Exploring the Real Purpose and Utility of XRP: A Comprehensive Analysis
A dynamic conversation about the genuine purpose and utility of XRP has emerged on the social media platform X, sparked by renowned cryptocurrency analyst Scott Melker. He posed a direct question to his audience of over one million followers: What is the present-day pitch for XRP? His query focused specifically on the token itself, not Ripple, the company behind it.
This inquiry led to a plethora of responses from both supporters and industry experts, offering detailed insights into the functional mechanisms of the XRP Ledger and the specific role XRP plays within this ecosystem. The discussion attracted significant attention, featuring contributions from influential figures such as Santiago Velez and David Schwartz, Ripple’s Chief Technology Officer.
Understanding the Mechanisms of the XRP Ledger and the Concept of Rippling
According to crypto expert Santiago Velez, XRP plays several critical roles within the Ledger’s framework. Fundamentally, the Ledger employs XRP as a means to mitigate spam and distributed denial-of-service (DDOS) attacks. Each transaction incurs a nominal fee in XRP, serving as a deterrent against network misuse.
Beyond this technical function, Velez highlighted XRP’s design for facilitating a process known as rippling. This allows users to trade equivalent tokens within the same currency code through an intermediary account. This mechanism was integral to the Ledger’s initial design, forming part of its pioneering decentralized exchange (DEX)—a first in the cryptocurrency domain.
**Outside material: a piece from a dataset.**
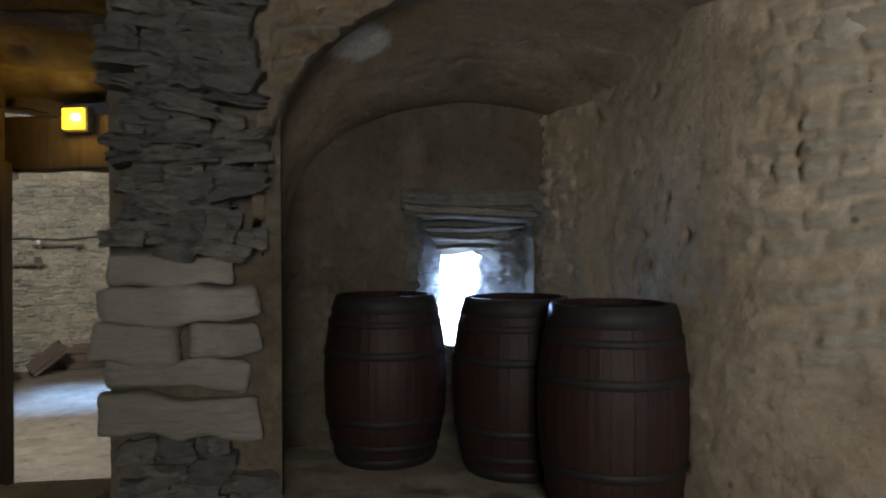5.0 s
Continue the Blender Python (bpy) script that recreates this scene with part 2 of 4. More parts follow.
def wood_material(name, a, b, rough=0.75, axis=2, rings=9.0):
    m = Nodes(name, rough)
    stretch = [14.0, 14.0, 14.0]
    stretch[axis] = 1.2
    grain = m.noise(2.2, 8, 0.65, m.scaled(*stretch), 1.2)
    base = m.ramp(grain, [(0.3, a), (0.7, b)])
    base = m.mix(m.ramp(m.noise(2.0, 4), [(0.45, (0, 0, 0)), (0.75, (0.6, 0.6, 0.6))]), base, tuple(x * 0.45 for x in a))
    base = m.mix(m.math("MULTIPLY", m.random(), 0.35), base, tuple(x * 0.6 for x in a))
    m.colour(base)
    m.bump(grain, 0.5, 0.008)
    return m.mat


STAVE = wood_material("oak_stave", (0.038, 0.021, 0.014), (0.078, 0.043, 0.027), 0.65)
# Stave colour lowered to put the alcove's dim light into the wood.
STAVE_DARK = wood_material("shade_dark_oak_stave", (0.018, 0.010, 0.008), (0.042, 0.020, 0.015), 0.55)
STAVE_BRIGHT = wood_material("varnished_oak_stave", (0.085, 0.038, 0.019), (0.19, 0.088, 0.042), 0.5)
HEAD_PALE = wood_material("pale_barrel_head", (0.45, 0.38, 0.28), (0.58, 0.50, 0.38), 0.8, 0)
BEAM_WOOD = wood_material("weathered_beam", (0.24, 0.185, 0.125), (0.40, 0.32, 0.235), 0.85, 0)
PLANK = wood_material("grey_plank", (0.095, 0.08, 0.058), (0.215, 0.182, 0.136), 0.85, 1)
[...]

Consequently, XRP functions as a bridge currency, enabling seamless inter-currency transactions without relying on intermediaries or centralized entities. Velez emphasized that, aside from Stellar, which was derived from an XRP fork, no other large Layer-1 blockchain shares this specific purpose.
Debating the Long-Term Viability of XRP
Following the comprehensive explanation, Melker acknowledged the Ledger’s sophisticated technology, commending it as a sophisticated and visionary design well ahead of its time. He praised its inherent features, including the anti-spam mechanism, native DEX, and bridge currency role, recognizing their solutions to real-world challenges in settlements and international payments before most contemporary blockchains emerged.
Nevertheless, Melker raised a pertinent question regarding the token’s enduring economic viability: Do these design strengths ensure sustained demand for XRP itself? He argued that while the Ledger’s features serve technical functions, they do not inherently drive consistent price growth. In his opinion, spam prevention does not inherently create demand for the token. Furthermore, pathfinding might circumvent the altcoin, and the stability and simplicity of stablecoins have garnered more institutional appeal than XRP. This raises concerns about whether XRP will achieve adoption on the scale it’s promoted.
Subsequently, Ripple’s CTO, David Schwartz, joined the dialogue to share his insights on XRP’s value. He asserted that the Ledger offers a unique proposition that no other blockchain can match: an open system where users can act as their own banks, free from intermediaries like stablecoin issuers that impose transaction fees. According to Schwartz, XRP’s distinctive position within the Ledger ensures it captures some of the value generated by network transactions. As the sole non-IOU asset accessible to every account globally, XRP enjoys a unique status that protects it from default, freezing, or clawback risks.